Big dreams for a small stand owner in Othello
Janice Baginski (left) and her sister-in-law Jennifer Baginski help customers on the opening of Baginski’s roadside baked stand south of Othello.
Charles H. Featherstone/For The Sun Tribune
Staff Writer | July 17, 2020 8:00 PM
OTHELLO — It’s The Stand’s first day of business.
But you would never know it. Not from the crowd of people gathered around a small stand at the end of a dusty lane south of Othello aptly named “Dessert Road.”
The crowd is lined up politely, asking about the cheesecake and the s’mores cookies, kids wondering if they can go look at the “little cows.”
“I’m here for the cinnamon rolls,” said Karen Gonzalez. “We found this place easy. We found it and everything here is amazing.”
Gonzalez asks baker and The Stand owner Janice Baginski what’s on the trays covered with towels, something Baginski does to protect her baked goods from the bugs. Gonzalez is no stranger to Baginski’s cinnamon rolls — she’s bought them before, when Kix Stand Espresso on Main Street in Othello sold them.
Baginski has been doing business since early January as The Cow Path Artisan Bakery and Creamery, making baked goods to order and selling them from time to time at coffee shops and espresso stands.
“I rent kitchen space at The Pizza Factory in Othello,” Baginski said. “Up until now, whatever people ordered.”
It’s an outgrowth of the family dairy farm, Dan Maur Farms, which Baginski’s husband Chris tends with his parents.
“I run this dairy farm with my husband and three kids and we’re just looking for other ways to make an income,” she said.
The Stand really is a stand, mostly finished, under the mid-morning shade of a spreading tree.
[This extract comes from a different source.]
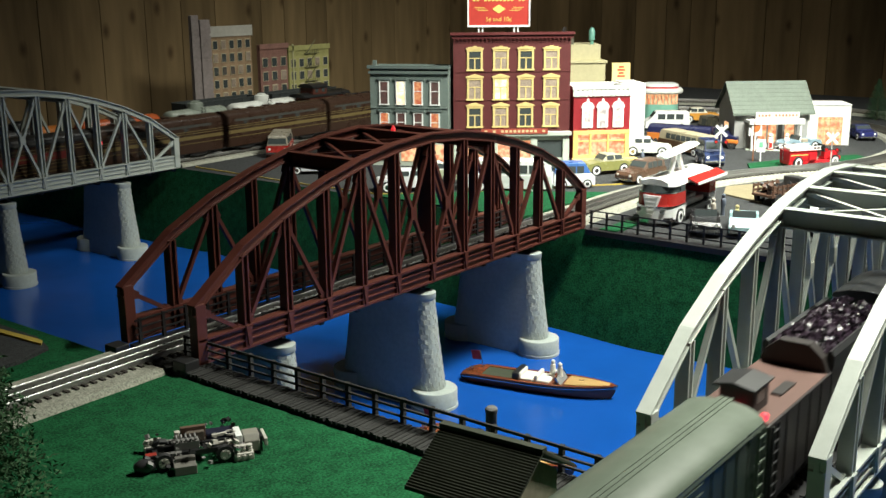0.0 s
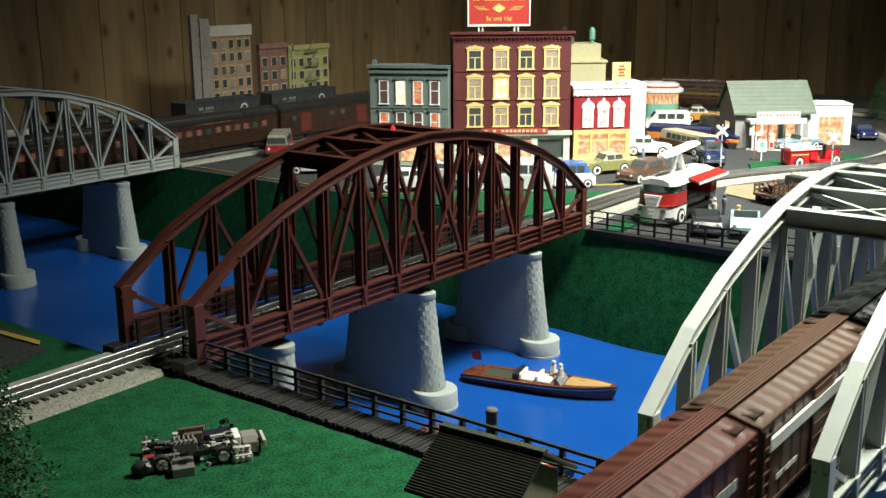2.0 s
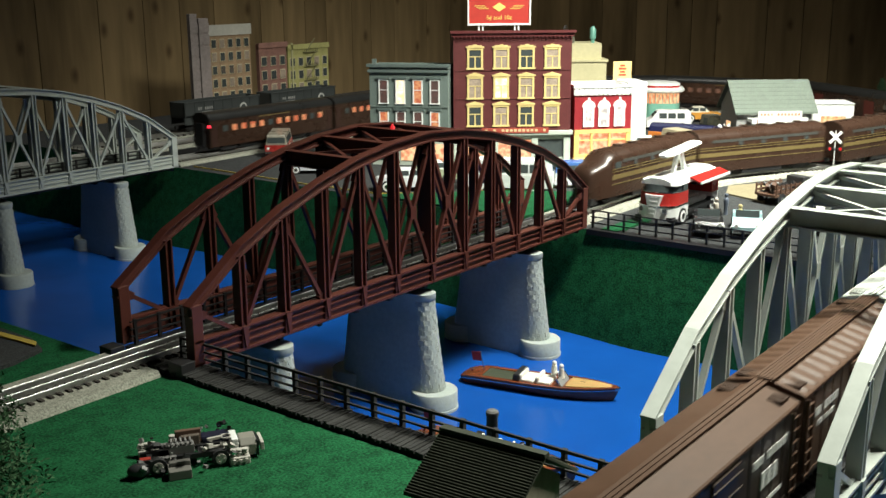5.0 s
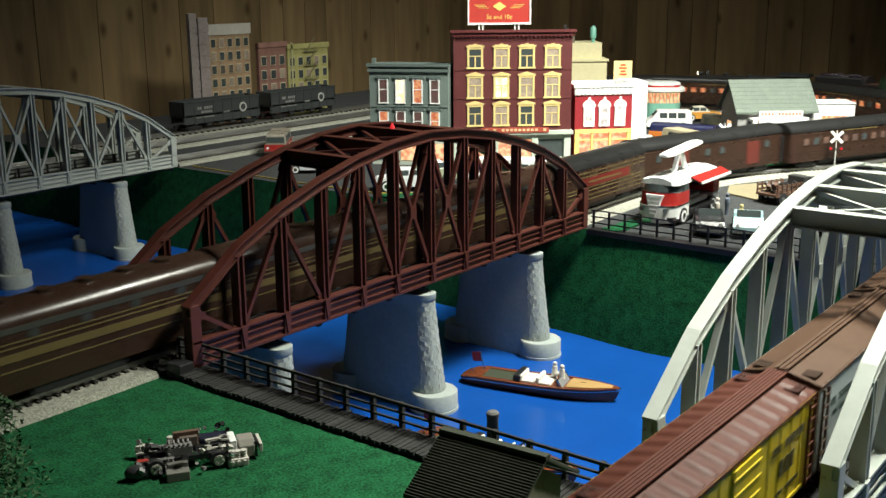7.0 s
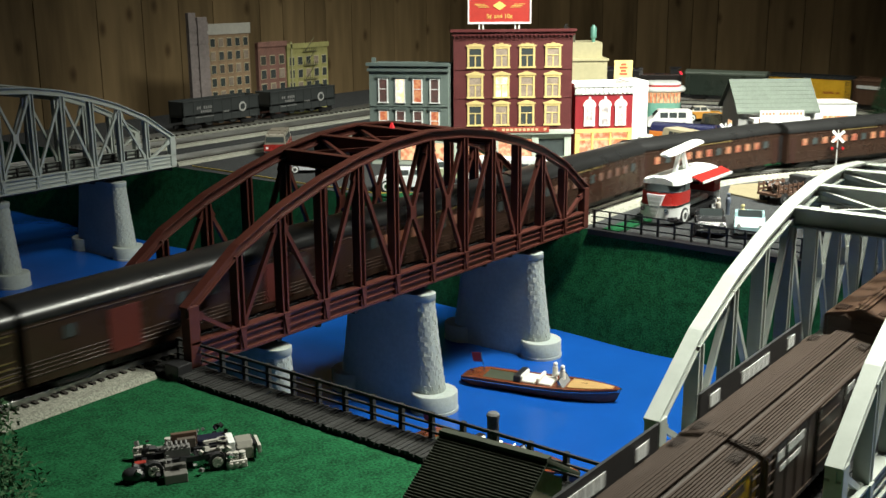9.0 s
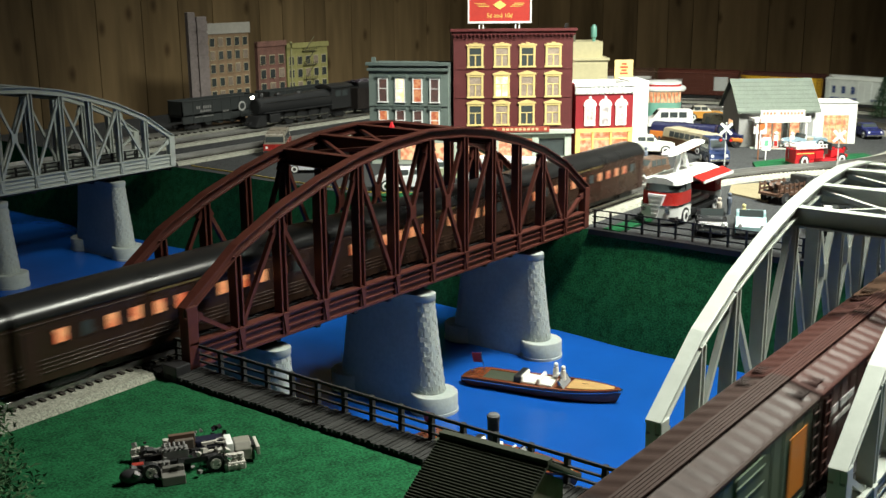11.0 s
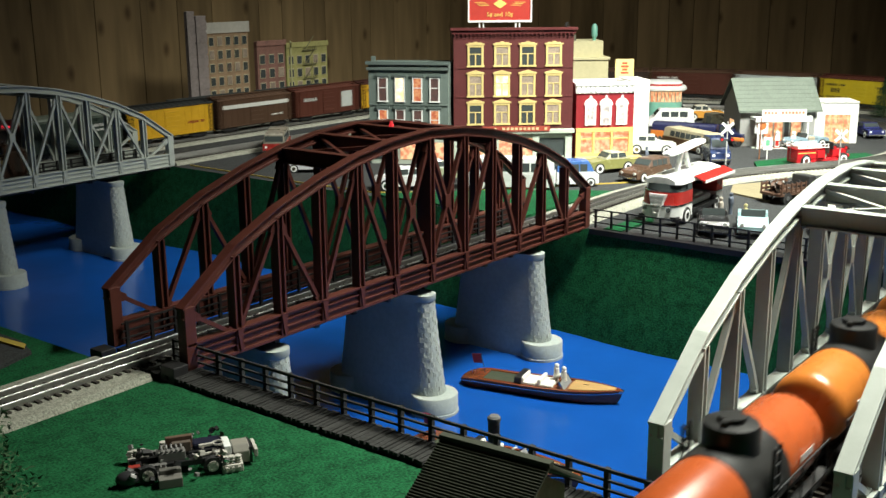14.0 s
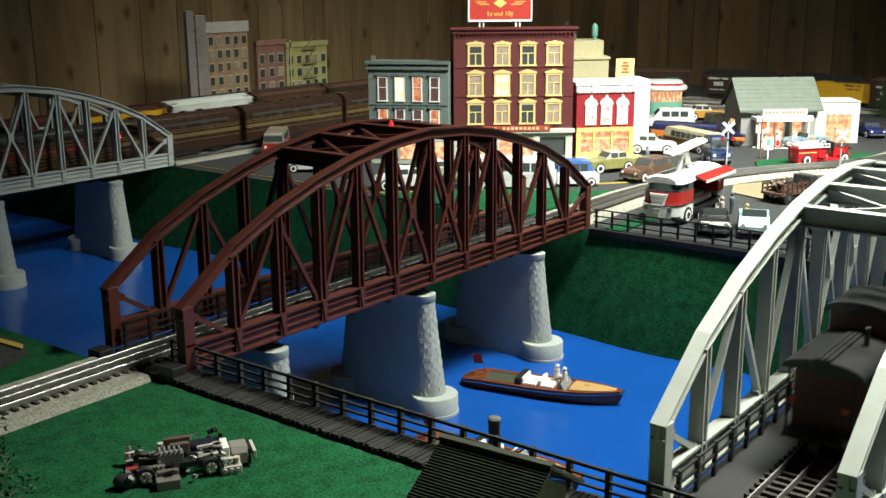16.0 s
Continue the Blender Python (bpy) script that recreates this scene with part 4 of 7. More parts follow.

In addition to her collection of baked goods, Baginski has jars of fresh blueberries, locally made candles, one last carton of cheese from a cheesemaker in Idaho, and she served complimentary blueberry lemonade and cucumber water in paper cups with positive messages like “Smile!” inked on the side.
“It’s our first day,” Baginski said. “We have never done this before. We finished this (the stand) last night, and we still have half a roof to go.”
By mid-morning, there’s not that much left.
“We had a rush,” Baginski said.
Baginski, who said she grew up on a dairy farm in Canada, is also happy to have kids go look at the calves. She thinks it’s good for people to know something about how their food comes to be.
“There’s no better way to understand where your food comes from than to actually see it and ask questions,” she said.
Baginski got a little help from her sister-in-law Jennifer Baginski, who described herself as a “COVID refugee” from Seattle hiding for the duration out on a farm near Othello.
“She’s looking to have things from other local artisans, looking to support the community,” Jennifer said.
Baginski said she’s looking at expanding her farmstead offering to include more cheese, seasonal jams, and possibly even more of the family’s dairy. However, she is also dreaming of something much bigger than a farmstand.
“My goal is to have my own storefront in Othello,” she said. “Sooner rather than later.”